I understand intuitively to some extent that this equation tries to calculate the upper bound in terms of some function which has higher slope in the sense, something in the higher end to the function f(n). I know my understanding is vague. So can someone please explain the mathmatical basis/representations of Big-O notation.

Answer 1

First let me just say that if g(n) is a function of n, then O(g(n)) is the set of all functions f(n) such that there exist constants c,N>0 such that f(n) <= cg(n) for all n >= N.

If one analyzes an algorithm exactly, then one comes up with a function of the input size n, say f(n), which might be some complicated annoying polynomial expression in n (or a complicated expression involving an exponential).

For example, one might find that an algorithm, given an input size of n, has exactly f(n) = 2n^2 +3n + 1 instructions. But we don't really care about the 3n + 1 part. If n gets very large, the n^2 term of f will dominate the lower-order terms. For instance, for n=100 we already find that 2*100^2 is a lot more significant than 3*100 + 1.

So, to make this idea more rigorous, we'd like to say that "f(n) grows at worst like n^2". In mathematical notation: f(n) is an element of O(n^2). Now as you've stated in your question, to actually prove that f(n) is an element of O(n^2), we need to find constants c and N such that for all n >= N we have f(n) <= cn^2. So if we try c=3, then we get the inequality f(n) <= 3*n^2, and if you play around algebraically then you'll find that for all n >= 5 this holds true. So our c=3 and our N=5. Indeed, f(n) grows at worst like n^2.

Notice however the words "at worst like". It would be wrong to say "f(n) grows like ...", instead we say "f(n) grows at worst like...".

To give you another example, consider our f(n) = 2n^2 + 3n + 1 again. My claim is that f(n) is not an element of O(n). To actually show that this is true, we need to show that for all c,N>0 there exists an n>=N such that f(n) > cn. Well, f(n) > cn is true if and only if 2n^2 + (3-c)n + 1 > 0, which is true for for sufficiently large n>=N (no matter what N is), of which I'll let you work out the details. This shows that f(n) grows at a worse rate than linear.

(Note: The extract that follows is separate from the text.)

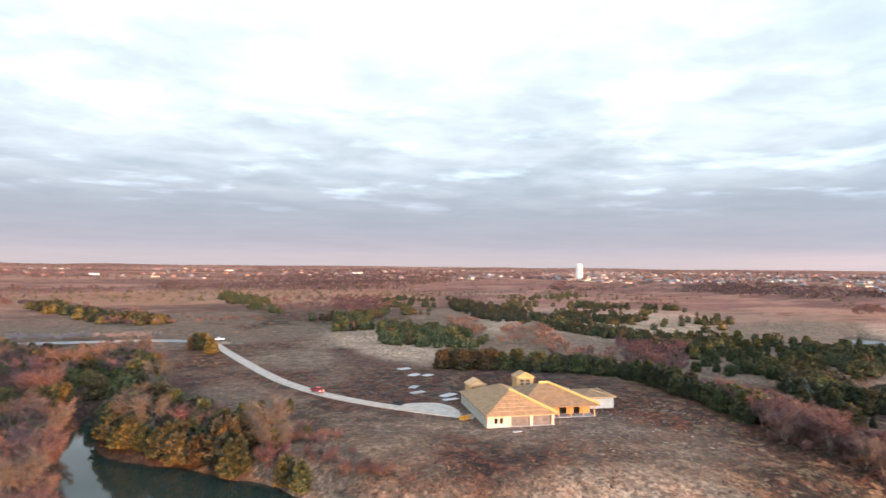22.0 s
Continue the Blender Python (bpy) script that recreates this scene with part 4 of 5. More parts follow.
BELTS = [([(-141, -340), (-171, -304), (-165, -248), (-144, -223), (-113, -271)], 120, 53, 3.2, False), ([(-134, -411), (-149, -393), (-133, -322), (-105, -321)], 70, 54, 3.2, False),
         ([(-246, -583), (-320, -602), (-210, -384), (-193, -382), (-184, -435)], 170, 55, 3.2, True), ([(-333, -591), (-305, -450), (-300, -391), (-232, -300), (-231, -340), (-253, -440)], 170, 56, 3.2, False),
         ([(-302, -388), (-408, -427), (-446, -348), (-394, -262), (-252, -167), (-244, -190), (-237, -227), (-237, -258), (-242, -307)], 900, 57, 3.0, True), ([(-252, -170), (-236, -227), (-241, -300), (-262, -312), (-262, -235), (-275, -185)], 120, 58, 3.4, False),
         ([(-396, -586), (-597, -627), (-408, -427), (-304, -386), (-305, -450)], 150, 61, 5.0, True), ([(-313, -207), (-330, -188), (-310, -142), (-301, -95), (-257, -83), (-242, -107), (-216, -143)], 240, 62, 3.4, True),
         ([(-218, -122), (-225, -105), (-202, -94), (-191, -109)], 34, 63, 2.6, False), ([(-486, -134), (-473, -95), (-566, -80), (-513, -26), (-565, 7), (-319, 4), (-337, -15), (-342, -33), (-387, -68), (-416, -112)], 620, 64, 3.4, True),
         ([(-105, -816), (-129, -626), (-101, -444), (-81, -626)], 90, 65, 3.6, False), ([(-106, -400), (-175, -406), (-147, -329), (-110, -321)], 90, 66, 3.4, True)]
for poly, n, seed, apart, thin in BELTS:
    spots = scatter(poly, n, apart, seed)
    thicket("cedar_thicket", LO_CEDAR * 3 + LO_RUST, thinned(spots, 5) if thin else spots, 0.55, 1.15, seed, "thicket of dark redcedars on pale grass", 2)
BARE_BELTS = [([(-203, -625), (-246, -583), (-184, -435), (-148, -453)], 130, 67), ([(-195, -276), (-237, -293), (-196, -222), (-170, -210), (-160, -233)], 60, 68), ([(-224, -214), (-253, -194), (-196, -150), (-197, -188)], 70, 69),
              ([(-199, -355), (-213, -339), (-179, -268), (-165, -248), (-171, -304)], 46, 70), ([(-425, -7), (-514, 20), (-535, 45), (-309, 26), (-298, 4), (-340, -12)], 190, 71), ([(-660, -300), (-720, -310), (-596, -245), (-520, -238)], 60, 72),
              ([(-141, -665), (-279, -626), (-205, -459), (-115, -425), (-98, -444)], 150, 73), ([(30, -535), (-9, -510), (-18, -413), (20, -400)], 50, 74), ([(212, -384), (196, -385), (150, -340), (146, -318), (176, -318)], 70, 75)]
for poly, n, seed in BARE_BELTS:
    thicket("bare_thicket", LO_BARE, scatter(poly, n, 2.6, seed), 0.5, 0.95, seed, "rosy-brown leafless thicket among the cedars", 2)
thicket("cedar_thicket", LO_CEDAR, scatter([(-255, -113), (-300, -111), (-350, -120), (-362, -140), (-320, -146), (-262, -138)], 90, 2.6, 253), 0.6, 1.0, 254, "dark redcedars on a low finger of land", 1.5)
thicket("cedar_thicket", LO_CEDAR + LO_RUST, beside([(72, -592), (30, -500), (10, -446), (-24, -412)], 1.9, 6, 159), 0.9, 1.4, 160, "row of dark redcedars beyond the road")
thicket("bare_thicket", LO_BARE, beside([(227, -938), (150, -760), (108, -669), (40, -560)], 3.6, 7, 161), 0.7, 1.0, 162, "row of leafless reddish trees on the plain")
thicket("bare_thicket", LO_BARE, beside([(-5, -420), (-60, -400), (-110, -385)], 4, 9, 163), 0.5, 0.8, 164, "scattered leafless trees beyond the road")
thicket("shore_thicket", LO_DARK + LO_DARK + LO_CEDAR, beside([(-368, -25), (-360, 20), (-342, 60), (-314, 95), (-292, 112), (-305, 128)], 0.9, 8, 59), 0.55, 1.05, 60, "dark leafless trees and cedars along the far shore", 0.5)
thicket("shore_thicket", LO_DARK * 3 + LO_CEDAR, scatter([(-352, 60), (-300, 118), (-330, 132), (-420, 156), (-560, 190), (-520, 60), (-400, 20)], 420, 2.6, 159), 0.5, 0.95, 160, "dark leafless scrub and cedars on the flats across the cove", 1.5)
SPIT = [(-400, 300), (-490, 425), (-600, 525), (-769, 638), (-940, 700), (-1000, 620), (-820, 400), (-640, 270), (-450, 215)]
thicket("shore_thicket", LO_DARK * 2 + LO_SHRUB * 4, scatter(SPIT, 900, 2.0, 185), 0.4, 0.9, 186, "dark leafless scrub on the flat spit", 1.5)
hedge = beside([(-600, -160), (-570, -66), (-520, 2), (-430, 70)], 2.6, 9, 63) + beside([(-720, 30), (-665, 62), (-622, 215)], 2.8, 7, 64) + beside([(-622, 215), (-605, 281), (-780, 461)], 3.0, 8, 65)
hedge += beside([(-640, 228), (-500, 200), (-420, 185)], 4, 6, 66) + beside([(-970, -76), (-930, 150), (-1000, 330)], 5, 8, 67) + beside([(-420, 300), (-520, 380), (-640, 480)], 6, 8, 167)
hedge += beside([(-640, -40), (-600, 120), (-560, 260)], 2.6, 7, 181) + beside([(-900, 200), (-700, 300), (-620, 420)], 2.8, 8, 182) + beside([(-800, -150), (-760, 60), (-800, 260)], 2.8, 9, 183) + beside([(-1250, 100), (-1200, 330), (-1120, 620)], 4, 12, 184)
thicket("hedgerow", LO_DARK, hedge, 0.6, 1.1, 68, "dark hedgerows between flat fields", 2)
thicket("pale_brush", LO_PALE, PALE_SPOT, 0.5, 0.8, 265, "pale grey leafless brush beyond the road")
SOUTH_BELT = [(770, -215), (548, -362), (592, -498), (524, -640), (458, -686), (500, -740), (620, -700), (680, -560), (650, -420), (850, -290)]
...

Yet another example with our f(n) = 2n^2 + 3n + 1: It can be shown that f(n) is an element of O(n^3). Let's do that, shall we? We need to find c,N>0 such that f(n) <= cn^3 for all n>=N. Well, try c=1; then after some algebra you can find that this is true for N=4. This warrants the "f(n) grows at worst like ..." sentiment; if you can show that your function f is in some big-O, then there might a "better big-O" for which it is part of.

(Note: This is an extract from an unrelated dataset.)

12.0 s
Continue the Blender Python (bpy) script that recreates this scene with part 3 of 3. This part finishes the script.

As a final exercise, show that O(1) is a proper subset of O(n), which is a proper subset of O(n^2), which is a proper subset of O(n^3), which is a proper subset of O(n^4), ...

Answer 2

g(n) = O(f(n)) means that after a certain n(for n > n0) g(n)/f(n) <= M(a fixed quantity) For example g(n) = n is both O(n) and O(n*log(n)) as for n0 = 2 :

n/n = 1 <= 1 = M

n/(n*log(n)) <= 1/log(2) = M